While I'm still sorting through photos and digesting my fantastic road trip, I thought I'd share with you guys a little something I wrote in a KFC parking lot, while in Iceland.
The following essay is a part of my application to the World Nomads Travel Writing Scholarship:
Driving in the West Fjord's of Iceland is not for the faint of heart or those who get dizzy in glass elevators. I anticipated the rockiness while looking over the map's crooked lines that zig-zagged around the coastline, but I didn't think about the mountains and I had no way to know about the concerning lack of guard rails on razor sharp turns.
But we had a destination! The Latrabjarg Cliffs at the very most western point of the country are home to puffins who only return from hunting at 9 PM, according to our guidebook. To distract ourselves from the 100+ meter incline, my carmates and I joked about punctual puffins with wristwatches on their wings.
We drove slowly up the mountains like a rollercoaster rising to a big drop, only without the tracks and, we hoped, the drop. Many times I'd look over the edge and feel my stomach fall without me. But through discovering new depths to how long I could hold my breath, dozens of new worlds passed by the window. Snowy mountain tops, mossy lava fields, and of course the massive views of the fjords.
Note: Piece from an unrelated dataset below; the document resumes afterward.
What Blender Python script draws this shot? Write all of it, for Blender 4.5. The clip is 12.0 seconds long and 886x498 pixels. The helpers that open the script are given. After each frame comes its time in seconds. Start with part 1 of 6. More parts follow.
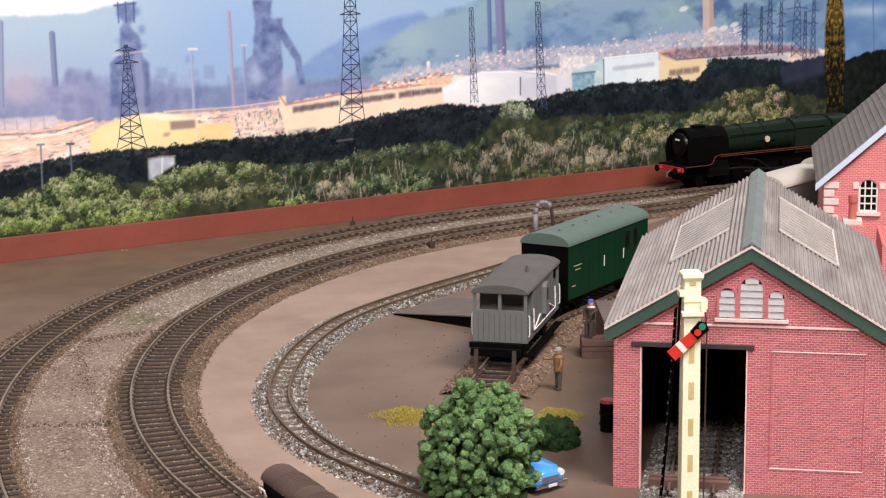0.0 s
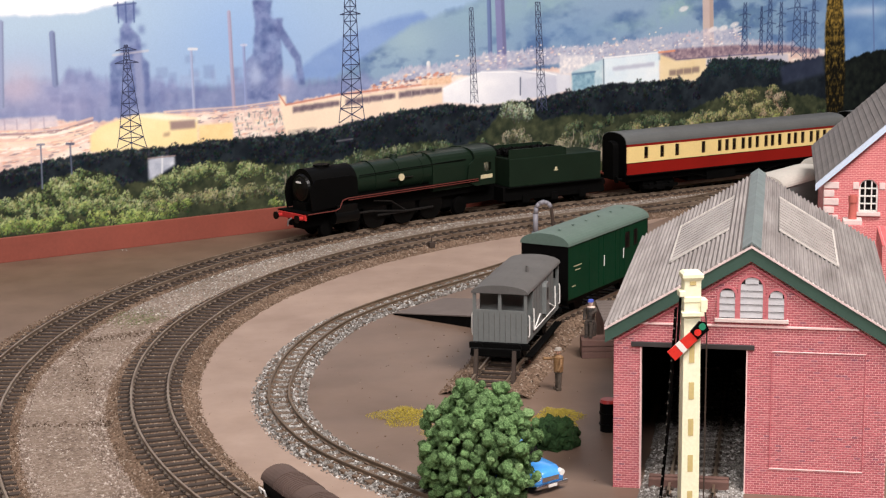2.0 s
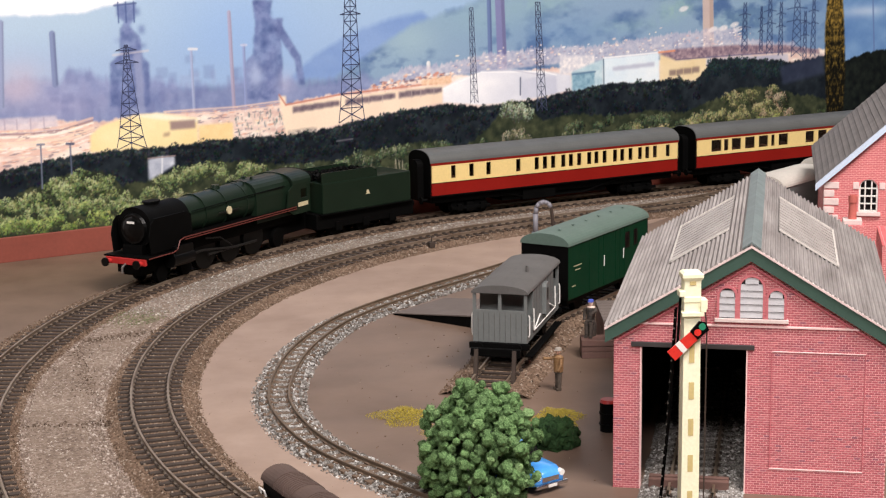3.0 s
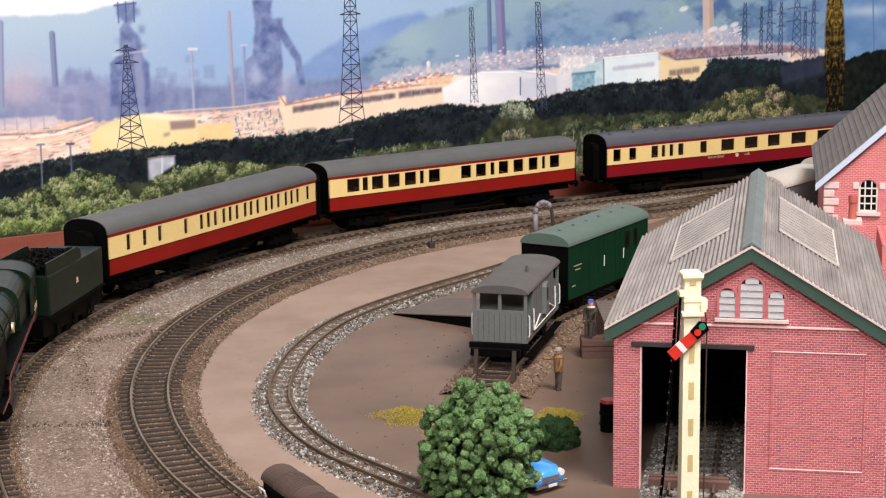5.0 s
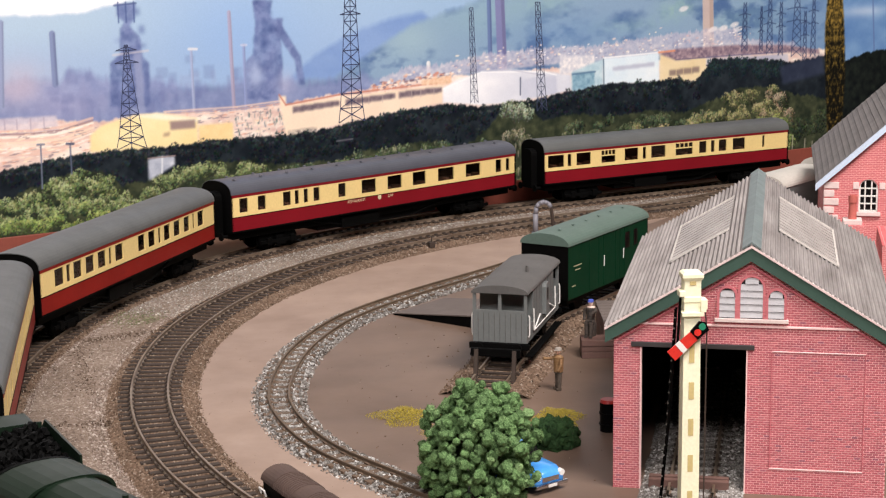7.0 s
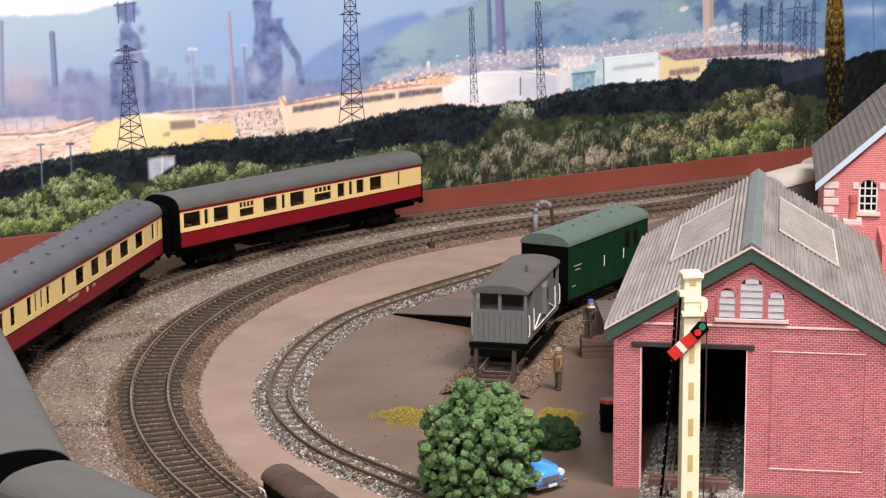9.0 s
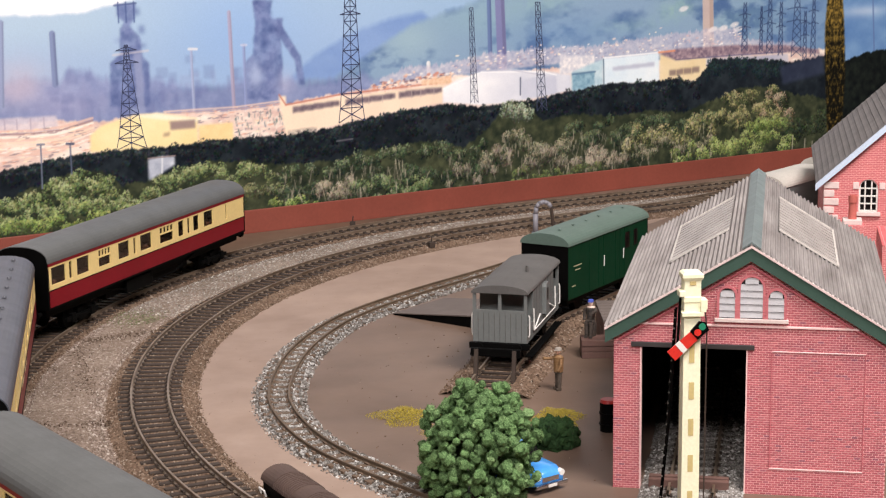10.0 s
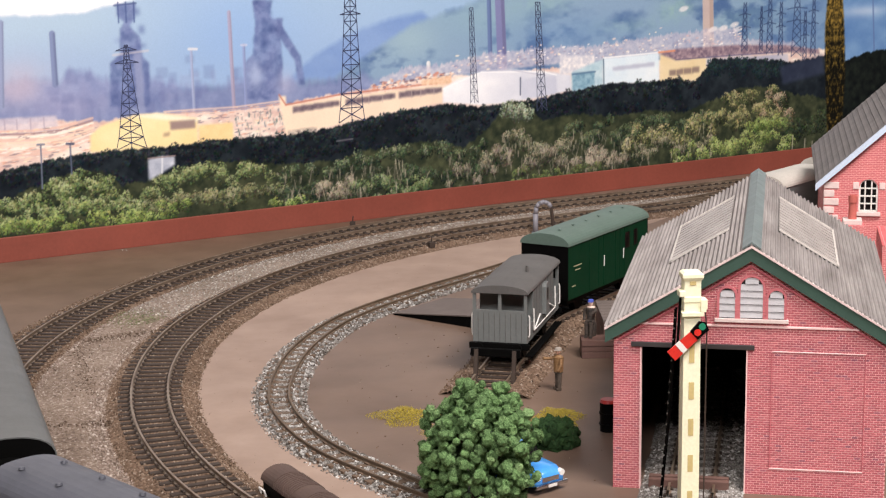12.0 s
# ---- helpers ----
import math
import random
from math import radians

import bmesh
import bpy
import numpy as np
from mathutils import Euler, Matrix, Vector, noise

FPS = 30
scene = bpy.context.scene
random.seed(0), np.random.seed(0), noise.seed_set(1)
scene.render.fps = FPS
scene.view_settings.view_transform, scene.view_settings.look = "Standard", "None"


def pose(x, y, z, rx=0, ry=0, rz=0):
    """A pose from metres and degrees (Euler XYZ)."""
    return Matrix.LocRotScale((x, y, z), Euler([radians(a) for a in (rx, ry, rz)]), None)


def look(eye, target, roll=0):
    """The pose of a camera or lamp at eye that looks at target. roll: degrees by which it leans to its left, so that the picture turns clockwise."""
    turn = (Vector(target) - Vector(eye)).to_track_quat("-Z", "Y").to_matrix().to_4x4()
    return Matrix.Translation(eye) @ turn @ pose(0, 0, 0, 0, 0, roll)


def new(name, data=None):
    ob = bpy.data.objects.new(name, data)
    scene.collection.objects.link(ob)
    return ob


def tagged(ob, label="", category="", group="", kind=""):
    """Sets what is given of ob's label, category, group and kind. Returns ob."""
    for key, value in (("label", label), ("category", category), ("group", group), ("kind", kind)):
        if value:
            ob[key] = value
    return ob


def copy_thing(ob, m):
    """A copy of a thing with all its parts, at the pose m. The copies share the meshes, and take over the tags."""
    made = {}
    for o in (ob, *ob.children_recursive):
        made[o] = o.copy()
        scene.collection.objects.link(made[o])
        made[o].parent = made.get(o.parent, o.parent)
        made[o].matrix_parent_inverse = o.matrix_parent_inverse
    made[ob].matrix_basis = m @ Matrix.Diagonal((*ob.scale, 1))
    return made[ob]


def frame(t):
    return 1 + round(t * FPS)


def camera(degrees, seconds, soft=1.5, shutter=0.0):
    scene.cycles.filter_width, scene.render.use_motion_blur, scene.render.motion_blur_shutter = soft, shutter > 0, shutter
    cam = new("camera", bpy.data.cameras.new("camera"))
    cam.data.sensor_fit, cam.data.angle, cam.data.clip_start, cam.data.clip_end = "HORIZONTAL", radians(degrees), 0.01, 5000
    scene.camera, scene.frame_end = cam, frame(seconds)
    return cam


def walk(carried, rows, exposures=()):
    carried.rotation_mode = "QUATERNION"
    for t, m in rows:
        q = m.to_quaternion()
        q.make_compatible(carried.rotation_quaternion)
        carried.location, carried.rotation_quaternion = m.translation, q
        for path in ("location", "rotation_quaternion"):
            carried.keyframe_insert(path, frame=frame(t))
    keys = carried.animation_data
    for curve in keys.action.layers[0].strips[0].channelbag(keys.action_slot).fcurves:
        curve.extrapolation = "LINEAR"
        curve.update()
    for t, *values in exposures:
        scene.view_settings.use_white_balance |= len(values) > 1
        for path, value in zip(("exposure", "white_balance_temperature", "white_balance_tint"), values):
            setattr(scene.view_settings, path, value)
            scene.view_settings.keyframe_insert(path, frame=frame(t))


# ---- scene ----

Up so high, I watched the long fingers of the Atlantic interlace themselves with the land. It might have felt like we were driving in death's unclenched fist, teetering on the edge of tragedy, but it was damn spectacular.
In the end, whether or not we found puffins was debatable. Let it be known, I swear one flew by my window when no one else was looking. But we saw and felt so much more than bird life. In a part of the country even native Icelanders consider remote, I had found the sense of smallness I seek out while traveling. On what I once considered a tiny country, stranded between the old world and the new, I found grandeur in the West Fjords.